La guerra dei dazi lanciata dall’amministrazione Trump mette in ginocchio le borse di tutto il mondo e spaventa l’economia europea. In modo particolare l’export, soprattutto italiano e campano, ...
La guerra dei dazi lanciata dall’amministrazione Trump mette in ginocchio le borse di tutto il mondo e spaventa l’economia europea. In modo particolare l’export, soprattutto italiano e campano, vive giorni difficili.
Giovanni De Angelis, direttore generale dell’Anicav, l’associazione che raggruppa le aziende conserviere e di trasformazione del pomodoro: le vostre imprese sono preoccupate?
«C’è molta preoccupazione perché per un settore come quello conserviero, che nasce proprio per favorire le esportazioni e per un’esigenza di internazionalizzazione questi dazi sono un pericolo. Ricordo, infatti, che l’industria moderna della trasformazione del pomodoro nasce proprio per l’esigenza di export».
In che senso?
«Decenni fa il pomodoro veniva consumato per la parte familiare degli italiani. L’industria nasce quando viene fuori l’esigenza dei nostri migranti in Usa o in Australia di portare con se pasta, pomodoro e olio d’oliva per conservare le tradizioni».
Parliamo di numeri che oggi sono importanti?
«L’intero settore vale 5,5 miliardi di euro, di cui 3 miliardi di euro sono legati all’export. Ovviamente anche in Europa, ma gli Stati Uniti sono il principale mercato per il pomodoro se teniamo fuori il Regno Unito post Brexit. E questo vale ancora di più per le aziende del’agro nocerino e sono legate a doppio filo all’export. Buona parte di questi tre miliardi vengono da quest’area geografica. E, aggiungo, che buona parte di questi 220 milioni di euro di valore dell’export negli Usa come derivati del pomodoro, pelato in primis, e poi passata e pomodorino i 3/4 vengono sempre da queste aziende».

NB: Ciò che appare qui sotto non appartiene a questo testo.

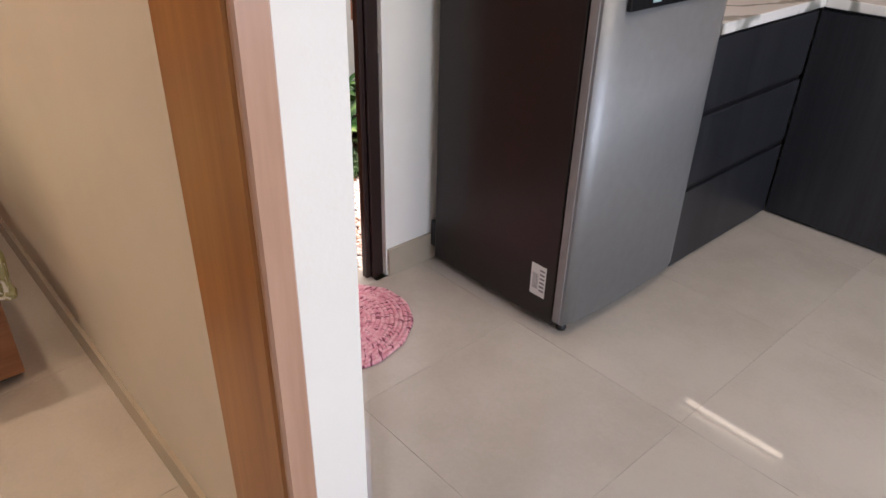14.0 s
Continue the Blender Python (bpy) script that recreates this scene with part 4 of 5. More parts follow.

Del resto la battaglia contro i dazi non è una cosa nuova, Direttore?
«Da sempre il pomodoro è oggetto di dazio da parte degli Usa. Ma qui parliamo di dazi aggiuntivi. Quelli decisi da Trump sono il 20% e si applicano e si aggiungono al 12,50 di dazio massimo che avevamo sui principali prodotti. Nel totale, dunque, parliamo di un 32,50% in più. Una tassa che, nonostante l’apprezzamento dei consumatori americani sul nostro prodotto per la grande qualità, incide sulle tasche dei cittadini che ci penseranno due volte prima di comprare».
Sono giorni intensi di confronti e di dibattiti: voi cosa pensiate si debba fare?
«Noi non possiamo cambiare la decisione politica, ma speriamo in una risposta dell’Ue che sia ferma e prudente allo stesso tempo. Immaginiamo che i dazi ritorsivi siano necessari laddove utili a una negoziazione. Nella prima amministrazione Trump il pomodoro era escluso, ora invece sono previsti tutti i prodotti. Al di là del giudizio complessivo sulla iattura dell’intervento e sul protezionismo che in un’economia di libero mercato non hanno senso, noi siamo costretti a spiegare ai nostri consumatori americani che non dipende dalla volontà aumentare i prezzi, ma di certo non possiamo farci carico di questa tassazione perchè i margini sono bassi e non sono quelli di altri settori. Siamo consapevoli che questa misura comporterà una contrazione del mercato e dei consumi. Certo ci sono i mercati alternativi e non siamo stati fermi. Ma espanderci in altre zone, come il Giappone o la Cina è piuttosto complesso per tanti motivi».
Qualche azienda pensa anche di delocalizzare la produzione negli Usa ad esempio? «Certo, ma noi come facciamo? Portare pomodori su aerei refrigerati e fare la produzione là è impossibile. Le nostre sono aziende di prima trasformazione e gli stabilimenti vanno collegati ai territori. Dobbiamo processare un prodotto agricolo nel raggio di 200 km a tre o quattro ore dallo stabilimento. Questa è la nostra forza e il nostro valore sul mercato».